Il y a près d’un siècle, quand les premiers pilotes d’avion se sont aventurés dans les cieux du Moyen-Orient, ils ont eu la surprise de découvrir parfois d’étranges lignes et formes géométriques zébrant les déserts en contrebas. Leur forme évoquait celle de cerfs-volants, tracés sur plusieurs centaines de mètres, ce qui a valu à ces structures énigmatiques la dénomination anglo-saxonne de « kites ». Depuis le sol, on ne discernait guère que de longs murets de pierre sèche de moins d’un mètre de haut et des sortes d’enclos, peu palpitants pour les archéologues.
Ces kites des zones arides sont donc tombés dans l’oubli jusqu’à la démocratisation des images par satellite grâce à Google Earth, qui a permis leur repérage « en fauteuil », sur écran. « Il y a dix ans, on en avait dénombré environ un millier. Aujourd’hui, on en est à plus de 6 600, en Jordanie, en Arabie saoudite, mais aussi en Arménie et jusqu’au Kazakhstan », énumère l’archéologue Rémy Crassard (CNRS, Maison de l’Orient et de la Méditerranée, Lyon-II). Dans un article publié le 17 mai dans PLOS One, il présente avec une équipe internationale une découverte spectaculaire concernant deux de ces kites, en Jordanie et en Arabie saoudite : des gravures tracées sur des pierres trouvées à proximité représentent, à l’échelle, ces constructions qui ne sont désormais plus énigmatiques.
Les fouilles conduites ces dernières années ont, en effet, révélé que les kites étaient des « mégapièges », des nasses de pierre permettant de rabattre le gibier vers une extrémité close entourée de fosses, « où les animaux terminaient leur voyage », dit Rémy Crassard. Ces petites cellules circulaires, parfois profondes de 3 mètres, étaient passées inaperçues, car l’effondrement des murets fermant le piège et le sable les avait comblées.
Plan gravé de la nasse
C’est en 2015 que des gravures représentant ces mégapièges ont été découvertes, dans le nord de l’Arabie saoudite et dans le sud-est de la Jordanie. Dans les deux cas, des blocs présentaient en défonce le plan de la nasse la plus proche, en respectant les échelles et avec une stupéfiante fidélité par rapport au terrain.
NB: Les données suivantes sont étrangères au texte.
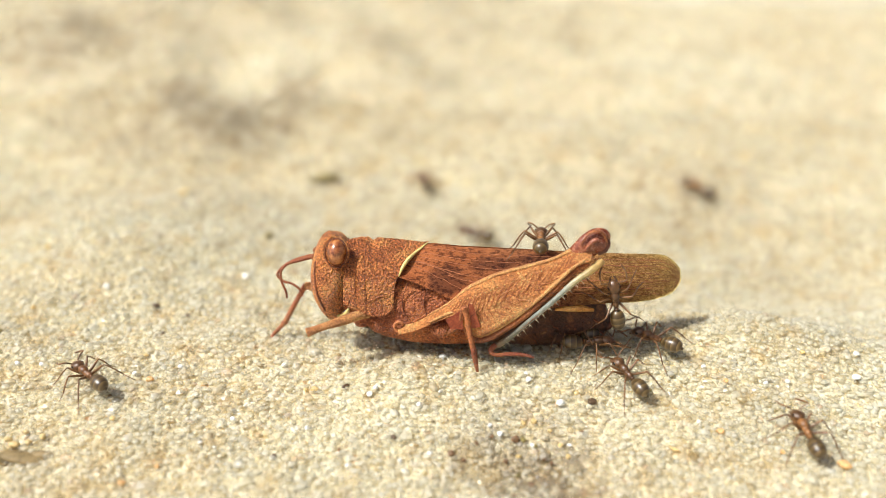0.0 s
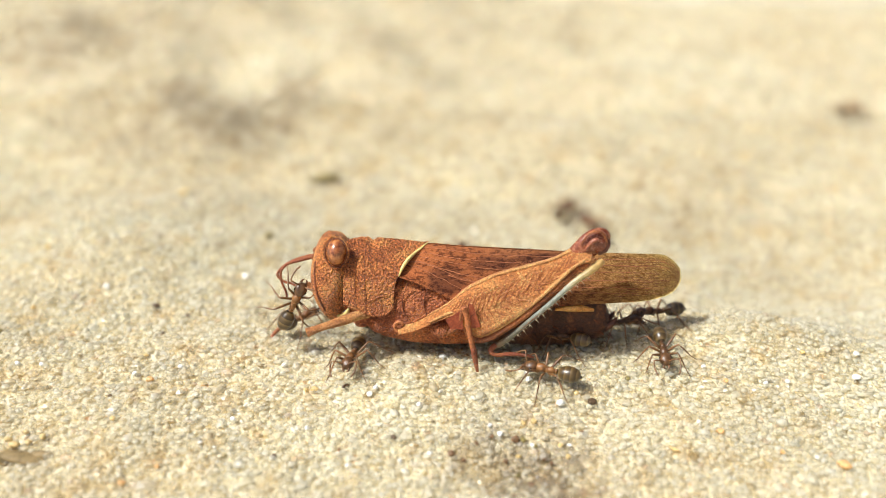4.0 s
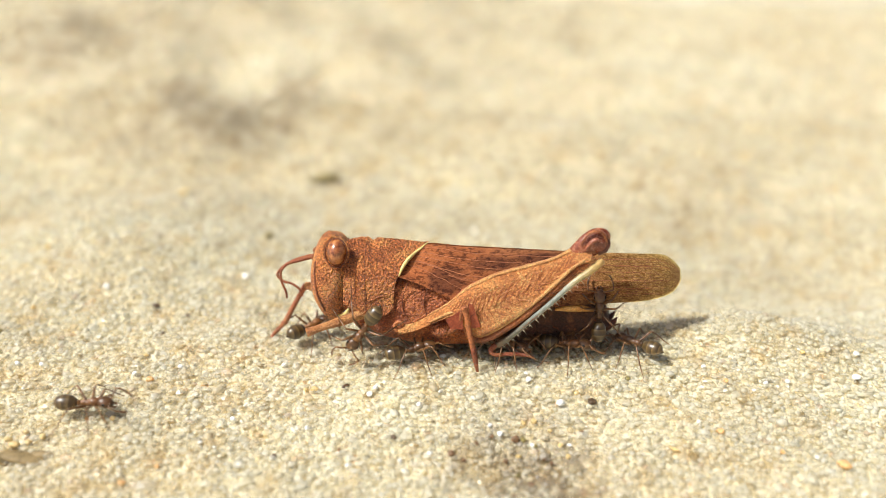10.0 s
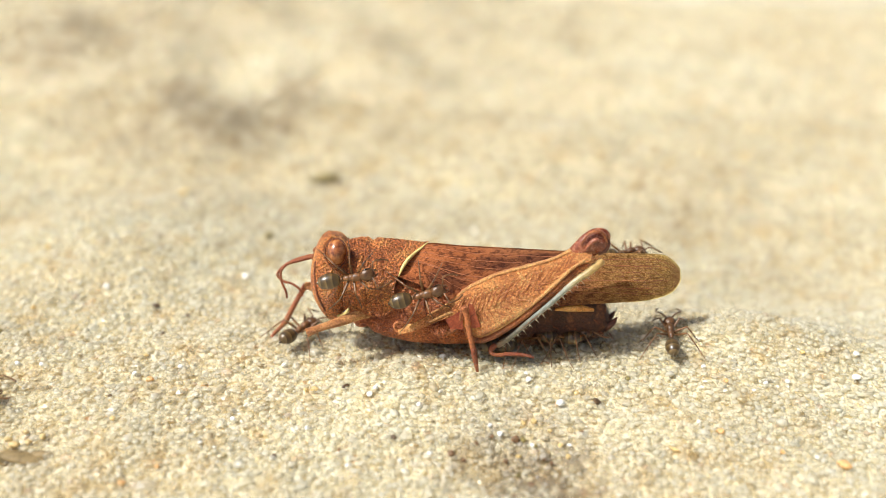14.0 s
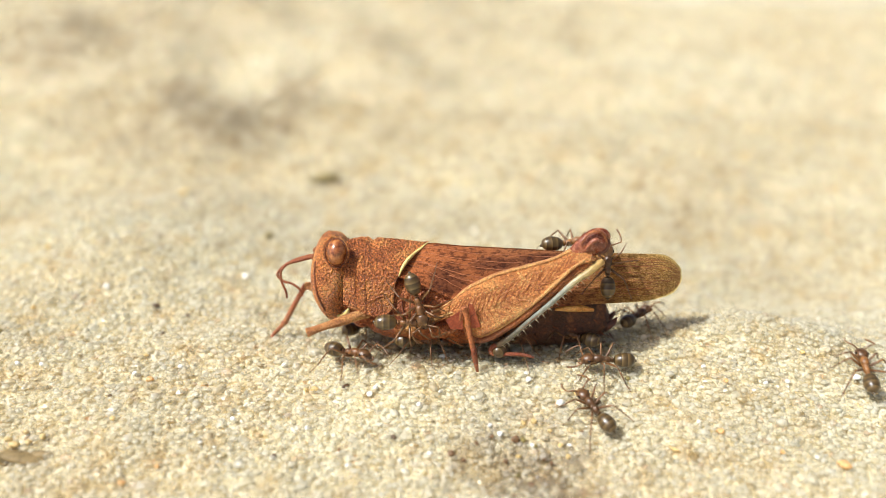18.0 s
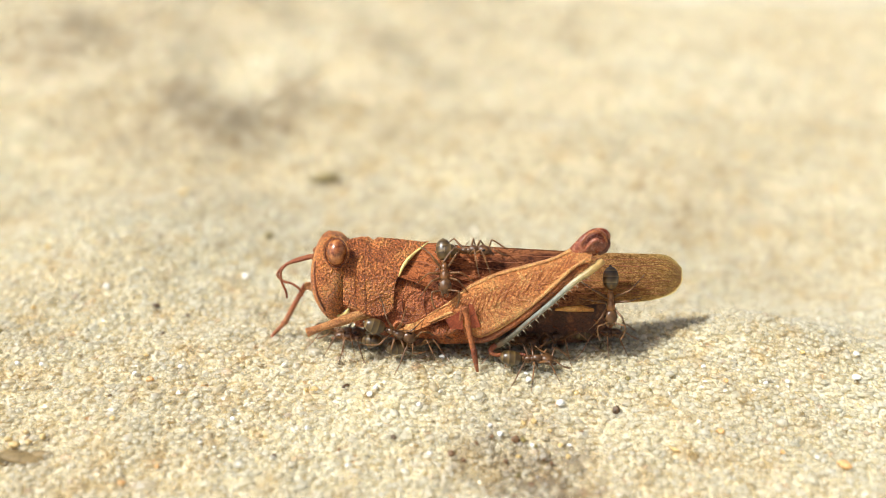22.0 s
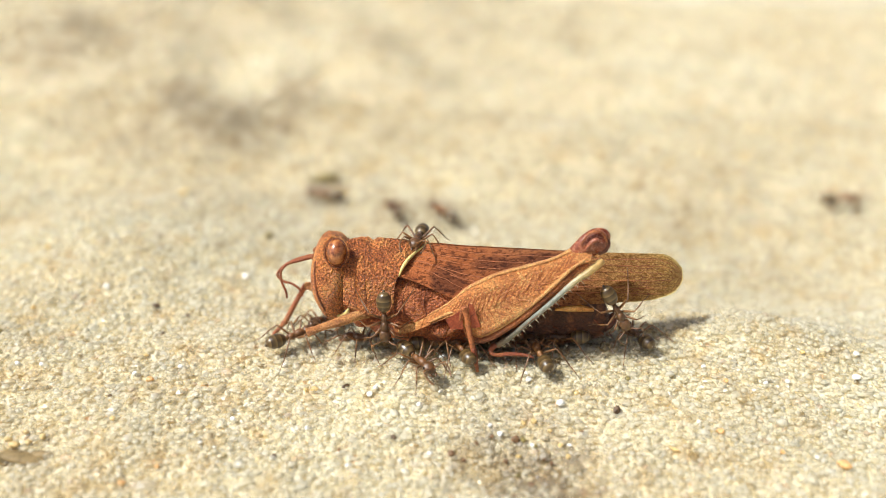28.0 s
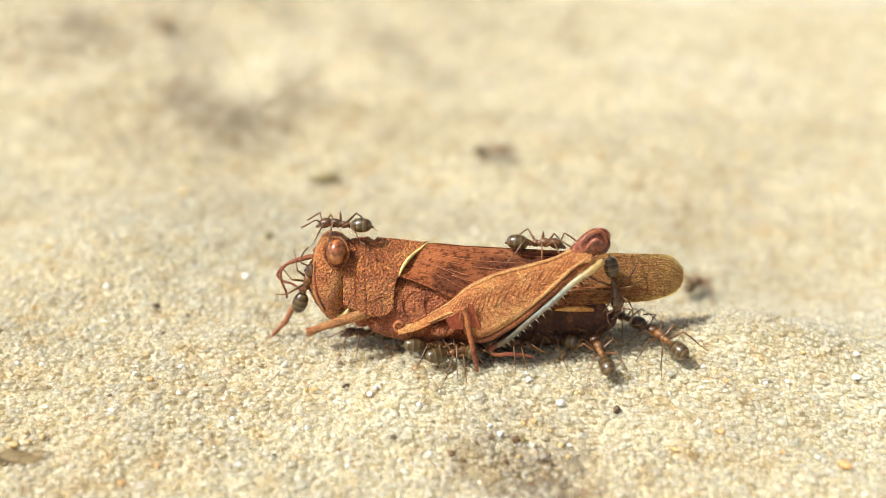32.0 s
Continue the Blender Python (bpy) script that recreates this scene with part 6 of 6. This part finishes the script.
    walk(ANTS[19], route([(0, 9.57, -1.00, 0.38, 170, 0), (1, 8.93, -0.61, 0.32, 201, 0), (2, 8.19, -0.79, 0.29, 209, 0), (3, 9.58, -1.28, 0.38, 187, 0), (3.99, 8.92, -1.35, 0.31, 152, 0), (5.01, 8.20, -0.91, 0.28, 131, 0), (6, 9.59, -0.60, 0.35, 139, 0), (7, 8.91, -0.87, 0.33, 171, 0), (8, 8.21, -1.33, 0.23, 202, 0), (9, 9.59, -1.30, 0.38, 209, 0), (10, 8.89, -0.83, 0.33, 186, 0), (11, 8.21, -0.61, 0.30, 152, 0), (12, 9.60, -0.96, 0.38, 131, 0), (13, 8.88, -1.37, 0.31, 140, 0), (14, 8.22, -1.24, 0.24, 171, 0), (14.99, 9.61, -0.76, 0.37, 202, 0), (16.01, 8.87, -0.63, 0.32, 209, 0), (17, 8.23, -1.04, 0.27, 186, 0), (18, 9.61, -1.39, 0.37, 151, 0), (19, 8.85, -1.17, 0.32, 131, 0), (20, 8.23, -0.69, 0.30, 140, 0), (21, 9.62, -0.67, 0.36, 172, 0), (22, 8.84, -1.13, 0.32, 203, 0), (23, 8.24, -1.40, 0.22, 208, 0), (24, 9.63, -1.09, 0.38, 185, 0), (25, 8.83, -0.65, 0.32, 151, 0), (25.99, 8.25, -0.73, 0.30, 131, 0), (27.01, 9.63, -1.21, 0.38, 140, 0), (28, 8.81, -1.39, 0.30, 173, 0), (29, 8.26, -1.00, 0.27, 203, 0), (30, 9.64, -0.61, 0.36, 208, 0), (31, 8.80, -0.79, 0.32, 185, 0), (32, 8.27, -1.28, 0.24, 150, 0)]))
    walk(ANTS[20], route([(0, -1.50, 4.00, 0.00, 134, 0), (1, -1.50, 4.00, 0.00, 134, 0), (2, -1.50, 4.00, 0.00, 134, 0), (3, -1.50, 4.00, 0.00, 134, 0), (3.99, -1.50, 4.00, 0.00, 134, 0), (5.01, -1.50, 4.00, 0.00, 134, 0), (6, -1.50, 4.00, 0.00, 134, 0), (7, -1.50, 4.00, 0.00, 134, 0), (8, -1.50, 4.00, 0.00, 134, 0), (9, -1.50, 4.00, 0.00, 134, 0), (10, -1.50, 4.00, 0.00, 134, 0), (11, -1.50, 4.00, 0.00, 134, 0), (12, -1.50, 4.00, 0.00, 134, 0), (13, -1.50, 4.00, 0.00, 134, 0), (14, -1.50, 4.00, 0.00, 134, 0), (14.99, -1.50, 4.00, 0.00, 134, 0), (16.01, -1.50, 4.00, 0.00, 134, 0), (17, -2.47, -1.99, 0.17, 25, 0), (18, -1.54, -2.16, 0.27, -3, 0), (19, -0.70, -2.70, 0.25, -53, 0), (20, -1.36, -2.18, 0.26, -61, 0), (21, -2.41, -1.98, 0.18, -17, 0), (22, -2.12, -2.63, 0.30, 23, 0), (23, -0.96, -2.41, 0.26, 8, 0), (24, -0.86, -1.90, 0.21, -43, 0), (25, -1.99, -2.45, 0.30, -64, 0), (25.99, -2.47, -2.60, 0.27, -30, 0), (27.01, -1.51, -1.96, 0.23, 17, 0), (28, -0.70, -2.22, 0.23, 17, 0), (29, -4.93, -2.54, 0.03, -20, 0), (30, -2.42, -2.13, 0.21, -65, 0), (31, -2.09, -2.02, 0.22, -42, 0), (32, -0.94, -2.66, 0.27, 9, 0)]))
    walk(ANTS[21], route([(0, -5.40, 3.60, -0.13, 80, 0), (1, -5.40, 3.60, -0.13, 80, 0), (2, -5.40, 3.60, -0.13, 80, 0), (3, -5.40, 3.60, -0.13, 80, 0), (3.99, -5.40, 3.60, -0.13, 80, 0), (5.01, -5.40, 3.60, -0.13, 80, 0), (6, -5.40, 3.60, -0.13, 80, 0), (7, -5.40, 3.60, -0.13, 80, 0), (8, -5.40, 3.60, -0.13, 80, 0), (9, -5.40, 3.60, -0.13, 80, 0), (10, -5.40, 3.60, -0.13, 80, 0), (11, -5.40, 3.60, -0.13, 80, 0), (12, -5.40, 3.60, -0.13, 80, 0), (13, -5.40, 3.60, -0.13, 80, 0), (14, -5.40, 3.60, -0.13, 80, 0), (14.99, -5.40, 3.60, -0.13, 80, 0), (16.01, -5.40, 3.60, -0.13, 80, 0), (17, -5.40, 3.60, -0.13, 80, 0), (18, -5.40, 3.60, -0.13, 80, 0), (19, -5.40, 3.60, -0.13, 80, 0), (20, -5.40, 3.60, -0.13, 80, 0), (21, -5.39, -0.28, -0.02, 189, 0), (22, -6.10, -0.98, -0.06, 160, 0), (23, -6.19, -0.47, -0.05, 130, 0), (24, -5.48, -0.37, -0.02, 128, 0), (25, -5.43, -1.00, -0.05, 155, 0), (25.99, -6.14, -0.36, -0.05, 187, 0), (27.01, -6.15, -0.49, -0.05, 193, 0), (28, -5.44, -0.98, -0.05, 169, 0), (29, -7.99, -0.09, -0.12, 200, 0), (30, -6.18, -0.61, -0.05, 125, 0), (31, -11.86, -0.40, 2.71, 250, 1), (32, -5.40, -0.22, -0.02, 179, 0)]))
    walk(ANTS[22], route([(0, 2.00, 4.60, 0.10, 80, 0), (1, 2.00, 4.60, 0.10, 80, 0), (2, 2.00, 4.60, 0.10, 80, 0), (3, 2.00, 4.60, 0.10, 80, 0), (3.99, 2.00, 4.60, 0.10, 80, 0), (5.01, 2.00, 4.60, 0.10, 80, 0), (6, 2.00, 4.60, 0.10, 80, 0), (7, 2.00, 4.60, 0.10, 80, 0), (8, 2.00, 4.60, 0.10, 80, 0), (9, 2.00, 4.60, 0.10, 80, 0), (10, 2.00, 4.60, 0.10, 80, 0), (11, 2.00, 4.60, 0.10, 80, 0), (12, 2.00, 4.60, 0.10, 80, 0), (13, 2.00, 4.60, 0.10, 80, 0), (14, 2.00, 4.60, 0.10, 80, 0), (14.99, 2.00, 4.60, 0.10, 80, 0), (16.01, 2.00, 4.60, 0.10, 80, 0), (17, 2.00, 4.60, 0.10, 80, 0), (18, 2.00, 4.60, 0.10, 80, 0), (19, 2.00, 4.60, 0.10, 80, 0), (20, 2.00, 4.60, 0.10, 80, 0), (21, 2.00, 4.60, 0.10, 80, 0), (22, 2.00, 4.60, 0.10, 80, 0), (23, 2.00, 4.60, 0.10, 80, 0), (24, 2.00, 4.60, 0.10, 80, 0), (25, 2.00, 4.60, 0.10, 80, 0), (25.99, 2.00, 4.60, 0.10, 80, 0), (27.01, 2.00, 4.60, 0.10, 80, 0), (28, 1.25, -2.96, 0.11, 112, 0), (29, -2.30, -3.47, 0.30, 160, 0), (30, -0.85, -3.40, 0.26, 170, 0), (31, 2.15, -3.06, 0.06, 186, 0), (32, 1.34, -2.50, 0.08, 126, 0)]))
    for i, a in enumerate(ANTS):
        gait(a, i * 1.7)

    walk(PEBBLE, [(0, pose(0.01009, -0.00639, -0.00099, 0, 0, 0)), (10.5, pose(0.01009, -0.00639, -0.00099, 0, 14, 17)), (11, pose(0.01043, -0.00636, -0.00099, 0, 28, 34)), (17, pose(0.01043, -0.00636, -0.00099, 0, 42, 51)), (18.4, pose(0.01043, -0.00636, -0.00099, 0, 56, 68)), (18.8, pose(0.01078, -0.00640, -0.00102, 0, 70, 85)), (20.2, pose(0.01082, -0.00640, -0.00102, 0, 84, 102)), (20.9, pose(0.01165, -0.00705, -0.00126, 0, 98, 119)), (32, pose(0.01172, -0.00703, -0.00125, 0, 112, 136))])
    for w in WINGS:
        walk(w, [(0, pose(0, 0, 0)), (16.5, pose(0, 0, 0.00002)), (19, pose(0.0001, 0, 0)), (28.5, pose(0.00015, 0, 0.00003)), (32, pose(0.00026, 0, 0))])


motions()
« La découverte de ces plans est d’autant plus incroyable que l’entièreté de ces structures n’est visible que depuis les airs. Ils sont la projection de ce qui était dans l’esprit de la personne qui a conceptualisé le kite », souligne Rémy Crassard. Il note que, même avec un GPS, faire un tel relevé en arpentant le site reste un défi. Prouesse d’autant plus notable que les datations donnent une ancienneté de neuf mille ans pour le site jordanien, et de huit mille pour le saoudien – soit cinq à six millénaires avant les premiers plans de bâti réalisés par les Mésopotamiens.